Souvent, au milieu de nos troupeaux, nous nous reposions ensemble à l'ombre d'un arbre, et le gazon mêlé au feuillage naissant nous offrait un lit de verdure ; souvent, étendus sur la mousse ou sur la paille épaisse, une humble cabane nous défendit contre les blancs frimas. Qui te montrait les bois propices à la chasse, et la roche où la bête fauve tenait ses petits cachés ? Ta compagne assidue, j'ai tendu des filets aux mille mailles, et dirigé les limiers rapides sur la cime des montagnes.
Les hêtres conservent sur leur écorce le nom d'Oenone que ton fer a tracé.

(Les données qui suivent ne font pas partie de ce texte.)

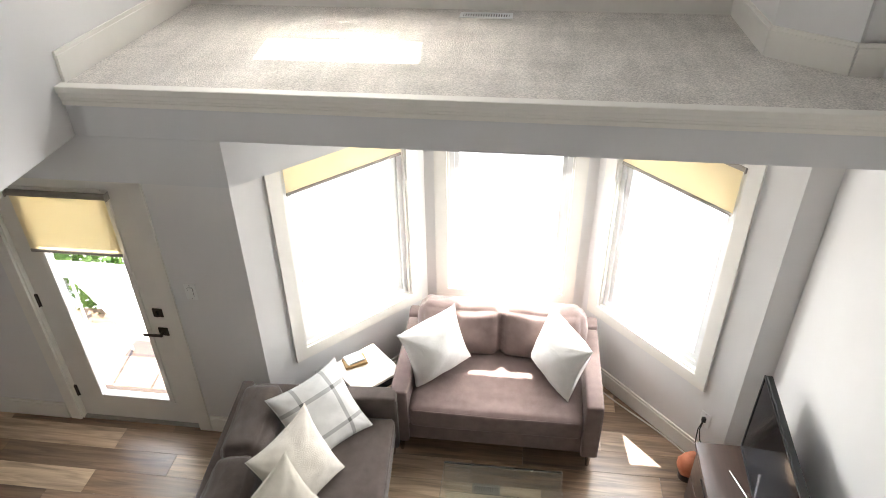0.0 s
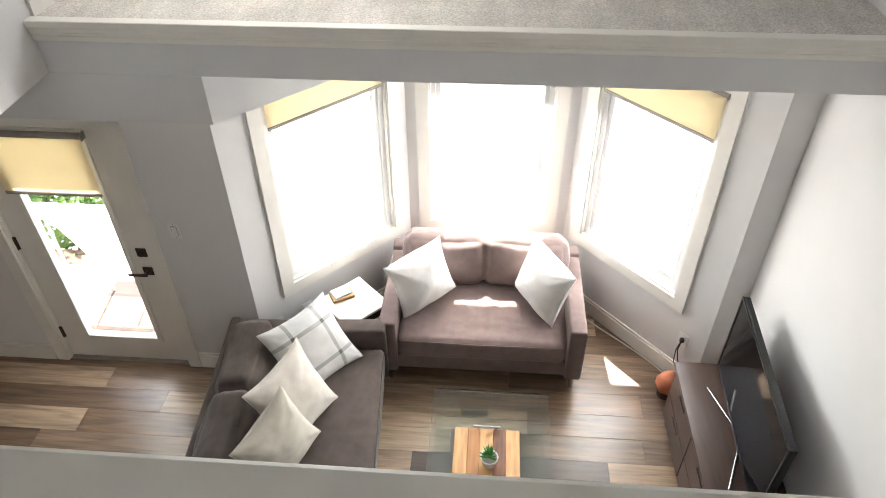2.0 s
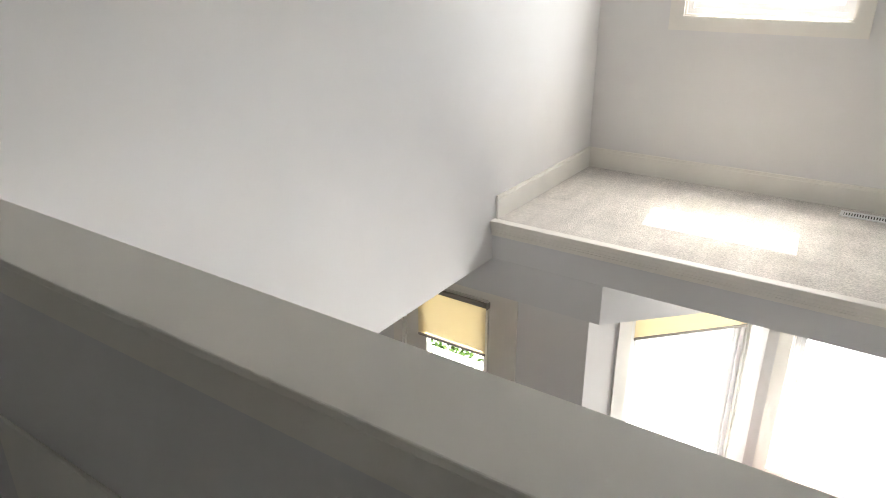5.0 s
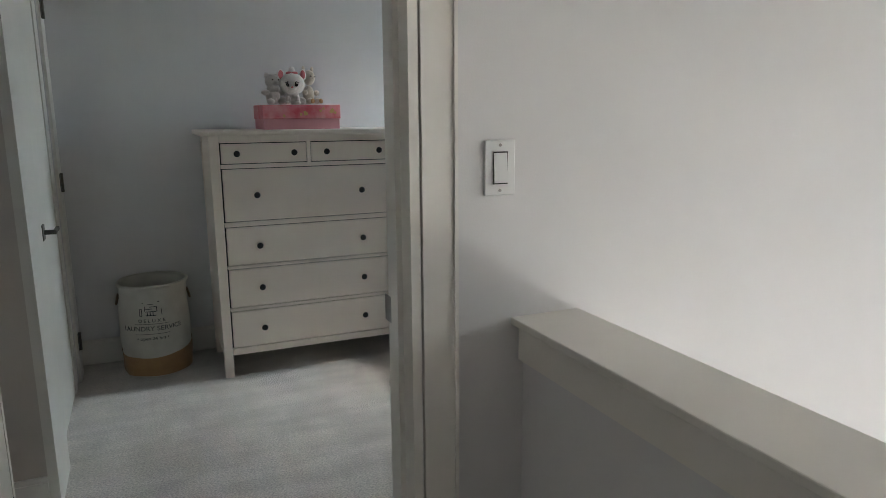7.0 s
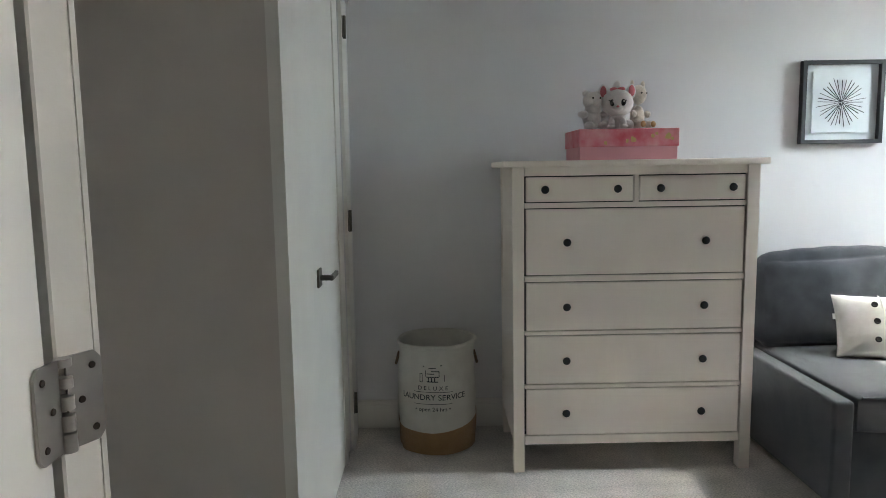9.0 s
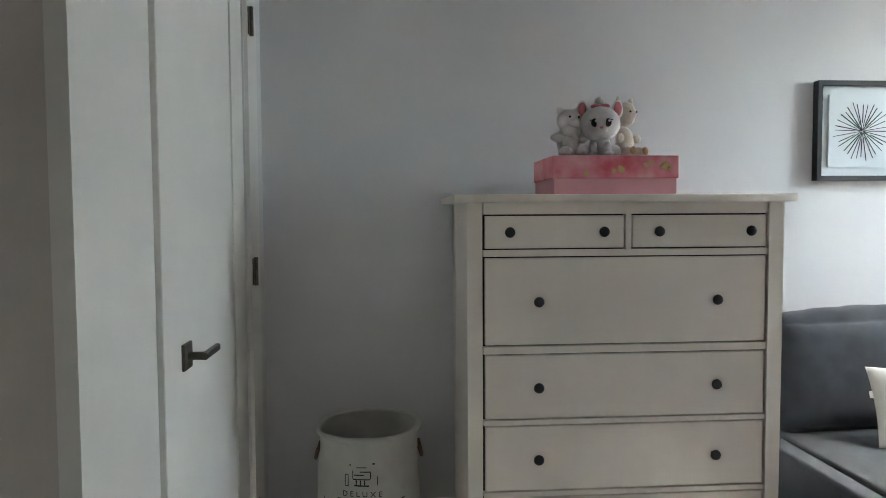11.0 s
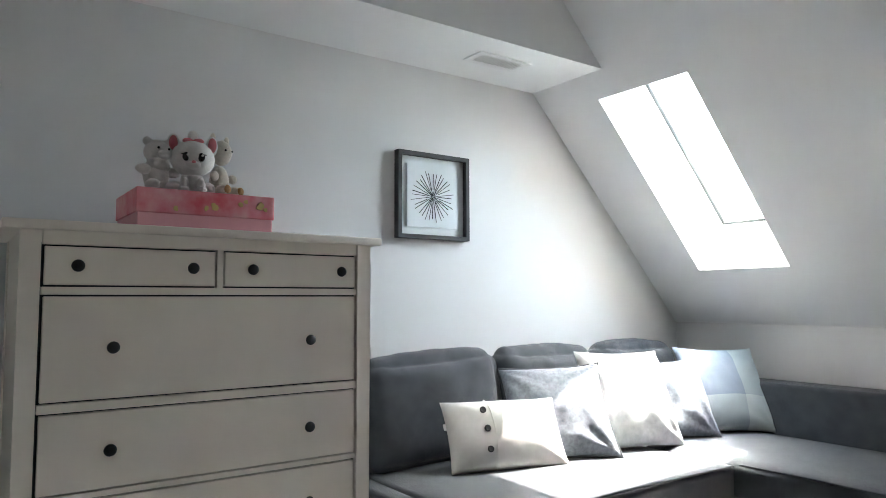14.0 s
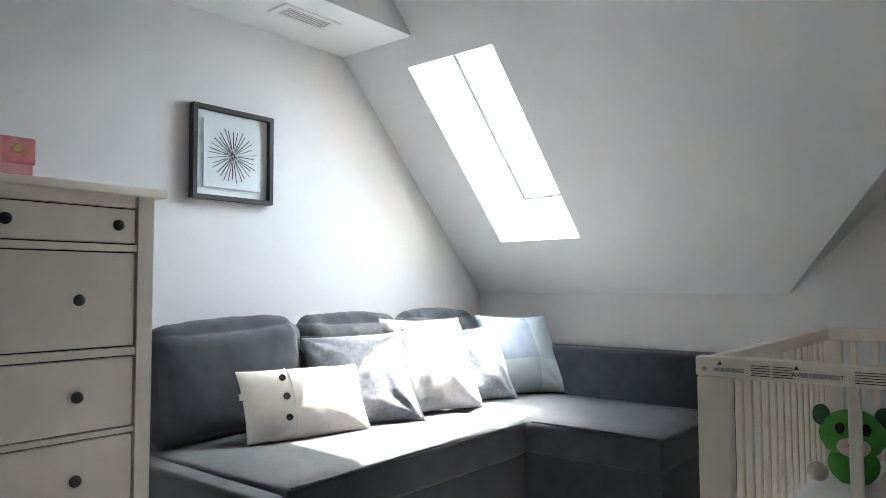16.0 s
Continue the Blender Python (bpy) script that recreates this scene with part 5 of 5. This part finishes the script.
part("apron", boxes((-0.16, 0.16, -0.16, 0.16, 0.46, 0.524)), BLACKL, sd)
for x in (-0.16, 0.125):
    for y in (-0.16, 0.125):
        part("leg", boxes((x, x + 0.035, y, y + 0.035, 0, 0.46)), BLACKL, sd)
COVER = material("tan_book_cover", (0.42, 0.26, 0.11), 0.6, vary=0.1)
bo = thing("book", "small stack of tan and white books on the side table", "book", pose(0.83, 4.09, ZL + 0.545, 0, 0, 30))
part("cover", box(-0.075, 0.075, -0.05, 0.05, 0, 0.022, 0.002, 1), COVER, bo)
part("pages", boxes((-0.073, 0.078, -0.046, 0.046, 0.003, 0.019)), PAPER, bo)
bo2 = thing("book", "white booklet lying on the tan book", "book", pose(0.822, 4.10, ZL + 0.567, 0, 0, 38))
part("cover", box(-0.06, 0.06, -0.045, 0.045, 0, 0.012, 0.002, 1), PAPER, bo2)
# Glass coffee table.
TGLASS = glass_material("table_glass", (0.94, 0.98, 0.965))
ct = thing("coffee_table", "bent clear glass coffee table on the laminate floor", "table", pose(1.853, 2.93, ZL))
part("glass_top", box(-0.345, 0.345, -0.53, 0.53, 0.408, 0.42, 0.004), TGLASS, ct)
for y in (-0.53, 0.518):
    part("glass_side", box(-0.345, 0.345, y, y + 0.012, 0.0, 0.407, 0.003), TGLASS, ct)
part("glass_shelf", box(-0.33, 0.33, -0.515, 0.515, 0.15, 0.158, 0.002), TGLASS, ct)
ACACIA = material("acacia_light", (0.62, 0.36, 0.15), 0.5, scale=5, color2=(0.42, 0.21, 0.08), stretch=(8, 1, 8), bump=0.06, bump_scale=60)
ACACIAD = material("acacia_dark", (0.22, 0.085, 0.035), 0.5, scale=5, color2=(0.11, 0.04, 0.02), stretch=(8, 1, 8), bump=0.06, bump_scale=60)
ACACIAM = material("acacia_mid", (0.48, 0.22, 0.075), 0.5, scale=5, color2=(0.35, 0.15, 0.05), stretch=(8, 1, 8), bump=0.06, bump_scale=60)
ty = thing("serving_tray", "wooden serving tray of light and dark staves with a metal handle", "tray", pose(1.835, 2.94, ZL + 0.42))
xs = [-0.185, -0.108, -0.04, 0.035, 0.105, 0.185]
for i, mm in enumerate((ACACIA, ACACIAM, ACACIA, ACACIAD, ACACIA)):
    part("stave", box(xs[i] + 0.0005, xs[i + 1] - 0.0005, -0.225, 0.225, 0.0, 0.022, 0.002, 1), mm, ty)
for y in (0.222, -0.222):
    part("handle", joined(tube([(-0.075, y, 0.045), (0.075, y, 0.045)], 0.006), tube([(-0.05, y, 0.02), (-0.05, y, 0.045)], 0.005), tube([(0.05, y, 0.02), (0.05, y, 0.045)], 0.005)), LEGM, ty, smooth=60)
LEAF = material("succulent_leaf", (0.07, 0.28, 0.05), 0.5, vary=0.25, scale=30)
pl = thing("potted_plant", "small green spiky succulent in a white pot on the tray", "plant", pose(1.85, 2.94, ZL + 0.442))
part("pot", turned([(0.035, 0), (0.048, 0.06), (0.05, 0.065), (0.044, 0.065), (0.042, 0.055)], 20), PLASTIC, pl, smooth=60)
part("soil", turned([(0.042, 0.050), (0.042, 0.056)], 16), FOUND, pl)
rr = random.Random(5)
for k in range(34):
    a, tilt, ln = rr.uniform(0, math.tau), rr.uniform(8, 68), rr.uniform(0.05, 0.085)
    b = solid([(-0.006, 0, 0), (0.006, 0, 0), (0.004, 0.003, ln * 0.6), (0, 0.002, ln), (-0.004, 0.003, ln * 0.6)], [(-0.006, 0, 0), (-0.004, 0.003, ln * 0.6), (0, 0.002, ln), (0, -0.004, ln * 0.5)], [(0.006, 0, 0), (0, -0.004, ln * 0.5), (0, 0.002, ln), (0.004, 0.003, ln * 0.6)], [(-0.006, 0, 0), (0, -0.004, ln * 0.5), (0.006, 0, 0)])
    part("leaf", b, LEAF, pl, m=Matrix.Translation((0, 0, 0.056)) @ Matrix.Rotation(a, 4, "Z") @ Matrix.Rotation(radians(-tilt), 4, "X"))


def floor_vent(label, m, w, d, mat):
    """A register lying on the floor, w along x."""
    v = thing("floor_vent", label, "vent", m)
    part("frame", boxes((-w / 2, w / 2, -d / 2, -d / 2 + 0.018, 0, 0.006), (-w / 2, w / 2, d / 2 - 0.018, d / 2, 0, 0.006), (-w / 2, -w / 2 + 0.018, -d / 2 + 0.018, d / 2 - 0.018, 0, 0.006), (w / 2 - 0.018, w / 2, -d / 2 + 0.018, d / 2 - 0.018, 0, 0.006)), mat, v)
    part("backing", boxes((-w / 2 + 0.018, w / 2 - 0.018, -d / 2 + 0.018, d / 2 - 0.018, 0, 0.0015)), BLACK, v)
    s = mesh_of("slat", boxes((-0.004, 0.004, -d / 2 + 0.018, d / 2 - 0.018, 0.0015, 0.005)), mat)
    k = int((w - 0.036) / 0.014)
    for i in range(k):
        o = new("slat", s)
        o.parent = v
        o.matrix_basis = pose(-(k - 1) * 0.007 + i * 0.014, 0, 0)
    return v


floor_vent("white metal floor register on the ledge carpet", pose(1.62, 4.66, ZE), 0.29, 0.10, PLASTIC)
floor_vent("brown floor register under the glass table", pose(1.755, 3.60, ZL + 0.002), 0.18, 0.075, material("bronze_register", (0.22, 0.18, 0.14), 0.5))

# ---- television side ----
tc_ = thing("tv_console", "dark walnut television console with drawers", "cabinet", pose(-0.035, 0, ZL))
part("top", box(2.99, 3.40, 2.15, 3.65, 0.53, 0.555, 0.003), DARKWOOD, tc_, smooth=40)
part("body", boxes((3.02, 3.39, 2.18, 3.63, 0.08, 0.529)), DARKWOOD, tc_)
for y0, y1 in ((2.19, 2.66), (2.67, 3.14), (3.15, 3.62)):
    for z0, z1 in ((0.10, 0.30), (0.31, 0.505)):
        d_ = part("drawer", box(3.002, 3.019, y0, y1, z0, z1, 0.002, 1), DARKWOOD, tc_)
        part("handle", boxes((2.994, 3.002, (y0 + y1) / 2 - 0.06, (y0 + y1) / 2 + 0.06, z1 - 0.03, z1 - 0.02)), BLACKL, d_)
for y in (2.2, 3.57):
    for x in (3.03, 3.345):
        part("foot", boxes((x, x + 0.04, y, y + 0.04, 0, 0.079)), DARKWOOD, tc_)
SCREEN = material("tv_screen", (0.003, 0.003, 0.004), 0.10, vary=0.0, scale=2, spec=0.12)
BEZEL = material("tv_bezel", (0.012, 0.012, 0.013), 0.35)
tv = thing("television", "flat black television on splayed silver feet on the console", "television", pose(3.172, 3.12, ZL + 0.535, 0, 0, -2.9))
part("back_shell", box(0.0, 0.035, -0.49, 0.49, 0.06, 0.62, 0.006), BEZEL, tv)
part("bezel", boxes((-0.008, 0.0, -0.49, 0.49, 0.608, 0.62), (-0.008, 0.0, -0.49, 0.49, 0.06, 0.078), (-0.008, 0.0, -0.49, -0.48, 0.078, 0.608), (-0.008, 0.0, 0.48, 0.49, 0.078, 0.608)), BEZEL, tv)
part("screen", boxes((-0.004, -0.001, -0.48, 0.48, 0.078, 0.608)), SCREEN, tv)
for y in (0.36, -0.36):
    part("foot", tube([(-0.083, y * 0.92, 0.026), (0.006, y * 0.245, 0.03), (0.015, y * 0.22, 0.07)], 0.006), LEGM, tv, smooth=60)
SALT = material("pink_salt_rock", (0.62, 0.22, 0.12), 0.6, scale=14, color2=(0.45, 0.13, 0.06), bump=0.8, bump_scale=40)
sl_ = thing("salt_lamp", "rough pink salt rock lamp on a dark base", "lamp", pose(3.035, 3.85, ZL))
rk = blob(0.075, (0, 0, 0.115), (1, 1, 1.25), 18)
for v in rk.verts:
    v.co += v.normal * noise.noise(v.co * 22) * 0.012
part("rock", rk, SALT, sl_, smooth=50)
part("base", turned([(0.055, 0), (0.055, 0.025), (0.05, 0.03)], 20), DARKWOOD, sl_)
st_ = thing("wooden_stool", "dark brown wooden stool beside the entry", "stool", pose(-1.08, 2.74, ZL))
part("seat", box(-0.17, 0.17, -0.17, 0.17, 0.66, 0.70, 0.01), ACACIAM, st_, smooth=40)
for x in (-0.14, 0.10):
    for y in (-0.14, 0.10):
        part("leg", boxes((x, x + 0.04, y, y + 0.04, 0, 0.66)), ACACIAM, st_)

# ---- outside ----
PORCH = material("grey_deck", (0.40, 0.39, 0.37), 0.8, vary=0.1, scale=5, bump=0.2)
structure("porch", boxes((-2.6, 0.25, YD + 0.14, 4.75, ZL - 0.35, ZL - 0.20)), PORCH, "grey porch deck outside the entry door", "porch")
pr = thing("porch_railing", "white porch railing seen through the door glass", "railing", pose(0, 0, ZL - 0.20))
part("rail", boxes((-2.6, 0.25, 4.57, 4.63, 0.915, 0.97)), FRAMEW, pr)
part("rail", boxes((-2.6, 0.25, 4.58, 4.62, 0.06, 0.10)), FRAMEW, pr)
bm_ = mesh_of("baluster", boxes((-0.008, 0.008, -0.008, 0.008, 0.10, 0.915)), FRAMEW)
for k in range(9):
    o = new("baluster", bm_)
    o.parent = pr
    o.matrix_basis = pose(-2.4 + k * 0.31, 4.60, 0)
for x in (-2.58, 0.2):
    part("post", boxes((x - 0.045, x + 0.045, 4.555, 4.645, 0, 1.02)), FRAMEW, pr)


def shrub(at, r, seed):
    t_ = thing("shrub", "leafy green garden shrub beyond the porch", "shrub", pose(*at), "garden shrubs")
    part("trunk", joined(*[tube([(0, 0, -0.1), (0.1 * math.cos(a), 0.1 * math.sin(a), r * 0.5), (0.4 * r * math.cos(a), 0.4 * r * math.sin(a), r * 1.1)], 0.018, 6) for a in (0.4, 2.2, 4.3)]), FOUND, t_)
    rn = random.Random(seed)
    vs, fs = [], []
    for k in range(900):
        d_ = Vector((rn.gauss(0, 1), rn.gauss(0, 1), rn.gauss(0, 1))).normalized() * r * rn.uniform(0.45, 1.0) * (0.8 + 0.35 * noise.noise(Vector((rn.random() * 3, seed, k * 0.01))))
        c = Vector((d_.x, d_.y, d_.z * 0.85 + r))
        a_ = Vector((rn.gauss(0, 1), rn.gauss(0, 1), rn.gauss(0, 1))).normalized()
        b_ = a_.orthogonal().normalized()
        s = rn.uniform(0.03, 0.055)
        i = len(vs)
        vs += [c - a_ * s, c + b_ * s * 0.45, c + a_ * s, c - b_ * s * 0.45]
        fs.append((i, i + 1, i + 2, i + 3))
    me = bpy.data.meshes.new("leaves")
    me.from_pydata(vs, [], fs)
    me.materials.append(SHRUB)
    o = new("leaves", me)
    o.parent = t_
    tagged(o, kind="stuff")


SHRUB = material("shrub_leaf", (0.10, 0.19, 0.035), 0.6, vary=0.3, scale=3)
for k, (x, y, r) in enumerate(((-1.75, 5.35, 0.42), (-1.05, 5.3, 0.36), (-2.5, 5.7, 0.5), (-0.6, 5.9, 0.45))):
    shrub((x, y, ZL - 0.35), r, k)
planks()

Ces troncs le verront croître en même temps qu'ils grandiront eux-mêmes. Croissez, et que mes titres s'élèvent avec votre tige superbe. Il est, je m'en souviens, un peuplier planté sur la rive du fleuve ; tu y gravas des mots qui rappellent notre amour. Peuplier, vis longtemps, toi qui, planté sur le bord du rivage, portes ces mots sur ton écorce ridée : "Quand Pâris pourra respirer loin d'Oenone, l'eau du Xanthe, changeant son cours, remontera vers sa source." Xanthe, remonte maintenant vers elle ; ondes, retournez sur vous-mêmes ; Pâris peut vivre et avoir abandonné Oenone.
Ce jour a marqué la destinée de ta malheureuse amante, et commencé pour elle les funestes orages que soulève un amour inconstant, ce jour où Vénus et Junon, et la déesse à qui sied mieux une armure, Minerve nue, vinrent se soumettre à ton jugement. La crainte, dès que tu me l'eus dit, fit palpiter mon sein ; et un froid tremblement parcourut mes membres raidis.


Lorsque Pâris, à Troie, fut grièvement blessé d'une flèche par Philoctète, il voulut avoir recours à son ancienne amante. Celle-ci eut comme première réaction de refuser de l'aider.

Ce refus d'Oenoné fut le sujet mis au concours en mars 1816 pour le prix de Rome. Le prix fut remporté par Antoine J.-B. Thomas (1791-1834). Léon Cogniet a traité lui aussi ce sujet. GÉRICAULT, éliminé à l'issue de la seconde épreuve, se contenta de faire une quinzaine d'études, dont l'une est conservée au MBAO.

Géricault : MBAO - 740 d Géricault : étude conservée au musée de Dijon

Finalement, prise de remords, Oenoné se précipita vers Pâris avec ses remèdes; mais il était déjà mort. Désespérée, elle se suicida.